* _Written problem_:
Go through the material and write it all out exactly, minus the pictures.

* _Dataset section_:
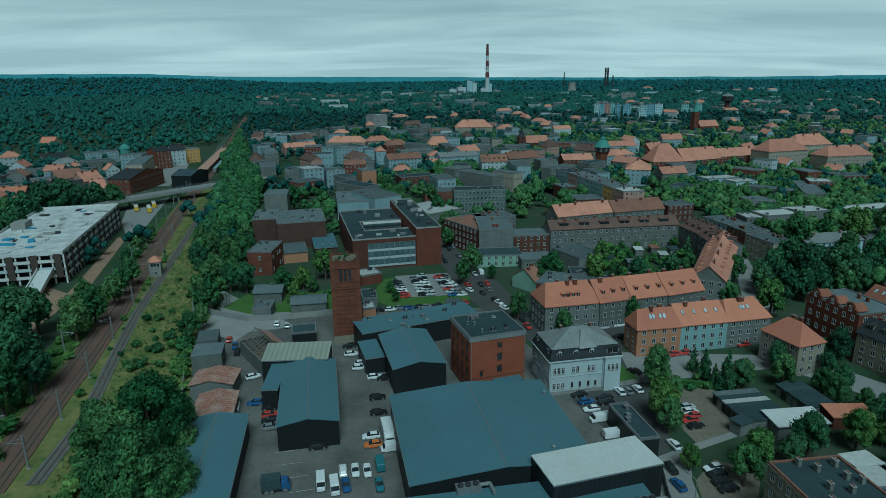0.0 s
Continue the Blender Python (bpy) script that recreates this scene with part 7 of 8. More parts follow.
def rails(line, offset, z, upto):
    pts = [q for q in sides_of(resample(line, 6.0)) if q[0].length < upto]
    for s in (-.72, .72):
        g = Geo()
        for (p, d, n), (p2, d2, n2) in zip(pts, pts[1:]):
            a, b = p + n * (offset + s), p2 + n2 * (offset + s)
            w = .05
            g.face([(a - n * w).to_tuple()[:2] + (z + .16,), (a + n * w).to_tuple()[:2] + (z + .16,), (b + n2 * w).to_tuple()[:2] + (z + .16,), (b - n2 * w).to_tuple()[:2] + (z + .16,)], "rail_steel")
            for sg in (-1, 1):
                g.face([(a + n * w * sg).to_tuple()[:2] + (z + .16,), (a + n * w * sg).to_tuple()[:2] + (z,), (b + n2 * w * sg).to_tuple()[:2] + (z,), (b + n2 * w * sg).to_tuple()[:2] + (z + .16,)], "rail_steel")
        solid("rail", g, label="worn steel rail on the ballast", category="rail", group="railway rails")
    g = Geo()
    for p, d, n in sides_of(resample(line, .7)):
        if p.length < min(upto, 420):
            c = p + n * offset
            g.obox((c.x, c.y, z + .01), n, d, (0, 0, 1), 1.25, .12, .03, "sleeper")
    tagged(solid("sleepers", g), "weathered sleepers under the rails", "sleepers", kind="stuff")


for _o in (-2.2, 2.2):
    rails(RAIL_LINE, _o, .36, 1300)
rails(SIDING, 0.0, .31, 500)


def mast(x, y, yaw):
    """A catenary mast with its bracket arm."""
    root = tagged(empty("catenary_mast", x, y, 0, yaw), "grey lattice railway mast with a bracket arm", "mast", "catenary masts")
    g = Geo()
    g.box(-.18, -.14, -.3, .18, .14, 8.2, "metal_grey")
    part("post", g, root)
    g = Geo()
    g.rod((0, 0, 7.4), (3.4, 0, 6.9), .05, "metal_grey")
    g.rod((0, 0, 6.2), (3.2, 0, 6.7), .05, "metal_grey")
    g.rod((2.6, 0, 7.0), (2.6, 0, 5.8), .04, "metal_grey")
    part("bracket", g, root)
    g = Geo()
    g.box(-.4, -.4, -.3, .4, .4, .35, "concrete")
    part("footing", g, root)


_pts = sides_of(resample(RAIL_LINE, 26.0))
for _i, (_p, _d, _n) in enumerate(_pts):
    if 120 < _p.length < 900:
        _yaw = math.degrees(math.atan2(_n.y, _n.x))
        _q, _r = _p - _n * 5.6, _p + _n * 5.8
        mast(_q.x, _q.y, _yaw)
        if _p.length < 420:
            mast(_r.x + _d.x * 8, _r.y + _d.y * 8, _yaw + 180)
_g = Geo()
for _o, _z in ((-2.2, 5.8), (2.2, 5.8), (-2.2, 6.9), (2.2, 6.9)):
    for (_p, _d, _n), (_p2, _d2, _n2) in zip(_pts, _pts[1:]):
        if 110 < _p.length < 700:
            _a, _b = _p + _n * _o, _p2 + _n2 * _o
            _g.rod((_a.x, _a.y, _z), (_b.x, _b.y, _z), .018, "metal_dark", 3)
tagged(solid("overhead_wires", _g), "thin dark overhead railway wires", "wires", kind="stuff")

# platform with its long roof
_dir = math.degrees(math.atan2(693 - 487, -241 + 196))
_root = tagged(empty("station_platform", -218, 590, 0, _dir), "long railway platform with a faded roof", "platform")
FOOT.append((-218, 590, radians(_dir), 112, 8))
box_part("platform_slab", _root, -110, -5, -.3, 110, 5, 1.0, "paving")
box_part("canopy", _root, -100, -5.5, 4.6, 95, 3.0, 5.0, "canopy_faded", "faded orange platform roof")
for _k in range(16):
    box_part("canopy_post", _root, -96 + _k * 12.5, -.15, 1.0, -95.7 + _k * 12.5, .15, 4.6, "metal_dark")




def train(x, y, yaw):
    root = tagged(empty("train", x, y, 0, yaw), "grey blue passenger train at the platform", "train")
    for k in range(4):
        box_part("carriage", root, k * 25 - 48, -1.4, .9, k * 25 - 24, 1.4, 4.2, "metal_grey", "grey blue railway carriage", "plaster_blue")
        for s in (-1, 1):
            box_part("window_band", root, k * 25 - 47, s * 1.43 - .02, 2.2, k * 25 - 25, s * 1.43 + .02, 3.2, "window_glass")


train(-205, 577, _dir)

# ---- viaduct over the railway ----


def viaduct(line, width, z):
    root = tagged(empty("viaduct", 0, 0), "grey concrete road viaduct over the railway", "bridge")
    pts = sides_of(resample(line, 12.0))
    deck, rl, rr = Geo(), Geo(), Geo()
    h = width / 2
    for (p, d, n), (p2, d2, n2) in zip(pts, pts[1:]):
        a, b, c, e = p - n * h, p + n * h, p2 + n2 * h, p2 - n2 * h
        z0, z1 = z, z
        deck.face([(a.x, a.y, z0), (b.x, b.y, z0), (c.x, c.y, z1), (e.x, e.y, z1)], "asphalt_light")
        deck.face([(e.x, e.y, z1 - 1.3), (c.x, c.y, z1 - 1.3), (b.x, b.y, z0 - 1.3), (a.x, a.y, z0 - 1.3)], "concrete")
        deck.face([(b.x, b.y, z0), (b.x, b.y, z0 - 1.3), (c.x, c.y, z1 - 1.3), (c.x, c.y, z1)], "concrete")
        deck.face([(a.x, a.y, z0 - 1.3), (a.x, a.y, z0), (e.x, e.y, z1), (e.x, e.y, z1 - 1.3)], "concrete")
        for g, s in ((rl, -1), (rr, 1)):
            q, q2 = p + n * h * s, p2 + n2 * h * s
            for zz in (.45, .8, 1.15):
                g.rod((q.x, q.y, z + zz), (q2.x, q2.y, z + zz), .06, "metal_grey", 4)
            g.rod((q.x, q.y, z), (q.x, q.y, z + 1.15), .07, "metal_grey", 4)
    part("deck", deck, root)
    part("railing", rl, root)
    part("railing", rr, root)
    for i, (p, d, n) in enumerate(pts):
        if i % 2 == 0:
            for s in (-.6, .6):
                g = Geo()
                q = p + n * h * s
                g.obox((q.x, q.y, z / 2 - .8), n, d, (0, 0, 1), .5, .5, z / 2 - .5, "concrete")
                part("pier", g, root)
    FOOT.append((-190, 395, radians(55), 70, 8))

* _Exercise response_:
0.0 s
Continue the Blender Python (bpy) script that recreates this scene with part 7 of 8. More parts follow.
def rails(line, offset, z, upto):
    pts = [q for q in sides_of(resample(line, 6.0)) if q[0].length < upto]
    for s in (-.72, .72):
        g = Geo()
        for (p, d, n), (p2, d2, n2) in zip(pts, pts[1:]):
            a, b = p + n * (offset + s), p2 + n2 * (offset + s)
            w = .05
            g.face([(a - n * w).to_tuple()[:2] + (z + .16,), (a + n * w).to_tuple()[:2] + (z + .16,), (b + n2 * w).to_tuple()[:2] + (z + .16,), (b - n2 * w).to_tuple()[:2] + (z + .16,)], "rail_steel")
            for sg in (-1, 1):
                g.face([(a + n * w * sg).to_tuple()[:2] + (z + .16,), (a + n * w * sg).to_tuple()[:2] + (z,), (b + n2 * w * sg).to_tuple()[:2] + (z,), (b + n2 * w * sg).to_tuple()[:2] + (z + .16,)], "rail_steel")
        solid("rail", g, label="worn steel rail on the ballast", category="rail", group="railway rails")
    g = Geo()
    for p, d, n in sides_of(resample(line, .7)):
        if p.length < min(upto, 420):
            c = p + n * offset
            g.obox((c.x, c.y, z + .01), n, d, (0, 0, 1), 1.25, .12, .03, "sleeper")
    tagged(solid("sleepers", g), "weathered sleepers under the rails", "sleepers", kind="stuff")


for _o in (-2.2, 2.2):
    rails(RAIL_LINE, _o, .36, 1300)
rails(SIDING, 0.0, .31, 500)


def mast(x, y, yaw):
    """A catenary mast with its bracket arm."""
    root = tagged(empty("catenary_mast", x, y, 0, yaw), "grey lattice railway mast with a bracket arm", "mast", "catenary masts")
    g = Geo()
    g.box(-.18, -.14, -.3, .18, .14, 8.2, "metal_grey")
    part("post", g, root)
    g = Geo()
    g.rod((0, 0, 7.4), (3.4, 0, 6.9), .05, "metal_grey")
    g.rod((0, 0, 6.2), (3.2, 0, 6.7), .05, "metal_grey")
    g.rod((2.6, 0, 7.0), (2.6, 0, 5.8), .04, "metal_grey")
    part("bracket", g, root)
    g = Geo()
    g.box(-.4, -.4, -.3, .4, .4, .35, "concrete")
    part("footing", g, root)


_pts = sides_of(resample(RAIL_LINE, 26.0))
for _i, (_p, _d, _n) in enumerate(_pts):
    if 120 < _p.length < 900:
        _yaw = math.degrees(math.atan2(_n.y, _n.x))
        _q, _r = _p - _n * 5.6, _p + _n * 5.8
        mast(_q.x, _q.y, _yaw)
        if _p.length < 420:
            mast(_r.x + _d.x * 8, _r.y + _d.y * 8, _yaw + 180)
_g = Geo()
for _o, _z in ((-2.2, 5.8), (2.2, 5.8), (-2.2, 6.9), (2.2, 6.9)):
    for (_p, _d, _n), (_p2, _d2, _n2) in zip(_pts, _pts[1:]):
        if 110 < _p.length < 700:
            _a, _b = _p + _n * _o, _p2 + _n2 * _o
            _g.rod((_a.x, _a.y, _z), (_b.x, _b.y, _z), .018, "metal_dark", 3)
tagged(solid("overhead_wires", _g), "thin dark overhead railway wires", "wires", kind="stuff")

# platform with its long roof
_dir = math.degrees(math.atan2(693 - 487, -241 + 196))
_root = tagged(empty("station_platform", -218, 590, 0, _dir), "long railway platform with a faded roof", "platform")
FOOT.append((-218, 590, radians(_dir), 112, 8))
box_part("platform_slab", _root, -110, -5, -.3, 110, 5, 1.0, "paving")
box_part("canopy", _root, -100, -5.5, 4.6, 95, 3.0, 5.0, "canopy_faded", "faded orange platform roof")
for _k in range(16):
    box_part("canopy_post", _root, -96 + _k * 12.5, -.15, 1.0, -95.7 + _k * 12.5, .15, 4.6, "metal_dark")




def train(x, y, yaw):
    root = tagged(empty("train", x, y, 0, yaw), "grey blue passenger train at the platform", "train")
    for k in range(4):
        box_part("carriage", root, k * 25 - 48, -1.4, .9, k * 25 - 24, 1.4, 4.2, "metal_grey", "grey blue railway carriage", "plaster_blue")
        for s in (-1, 1):
            box_part("window_band", root, k * 25 - 47, s * 1.43 - .02, 2.2, k * 25 - 25, s * 1.43 + .02, 3.2, "window_glass")


train(-205, 577, _dir)

# ---- viaduct over the railway ----


def viaduct(line, width, z):
    root = tagged(empty("viaduct", 0, 0), "grey concrete road viaduct over the railway", "bridge")
    pts = sides_of(resample(line, 12.0))
    deck, rl, rr = Geo(), Geo(), Geo()
    h = width / 2
    for (p, d, n), (p2, d2, n2) in zip(pts, pts[1:]):
        a, b, c, e = p - n * h, p + n * h, p2 + n2 * h, p2 - n2 * h
        z0, z1 = z, z
        deck.face([(a.x, a.y, z0), (b.x, b.y, z0), (c.x, c.y, z1), (e.x, e.y, z1)], "asphalt_light")
        deck.face([(e.x, e.y, z1 - 1.3), (c.x, c.y, z1 - 1.3), (b.x, b.y, z0 - 1.3), (a.x, a.y, z0 - 1.3)], "concrete")
        deck.face([(b.x, b.y, z0), (b.x, b.y, z0 - 1.3), (c.x, c.y, z1 - 1.3), (c.x, c.y, z1)], "concrete")
        deck.face([(a.x, a.y, z0 - 1.3), (a.x, a.y, z0), (e.x, e.y, z1), (e.x, e.y, z1 - 1.3)], "concrete")
        for g, s in ((rl, -1), (rr, 1)):
            q, q2 = p + n * h * s, p2 + n2 * h * s
            for zz in (.45, .8, 1.15):
                g.rod((q.x, q.y, z + zz), (q2.x, q2.y, z + zz), .06, "metal_grey", 4)
            g.rod((q.x, q.y, z), (q.x, q.y, z + 1.15), .07, "metal_grey", 4)
    part("deck", deck, root)
    part("railing", rl, root)
    part("railing", rr, root)
    for i, (p, d, n) in enumerate(pts):
        if i % 2 == 0:
            for s in (-.6, .6):
                g = Geo()
                q = p + n * h * s
                g.obox((q.x, q.y, z / 2 - .8), n, d, (0, 0, 1), .5, .5, z / 2 - .5, "concrete")
                part("pier", g, root)
    FOOT.append((-190, 395, radians(55), 70, 8))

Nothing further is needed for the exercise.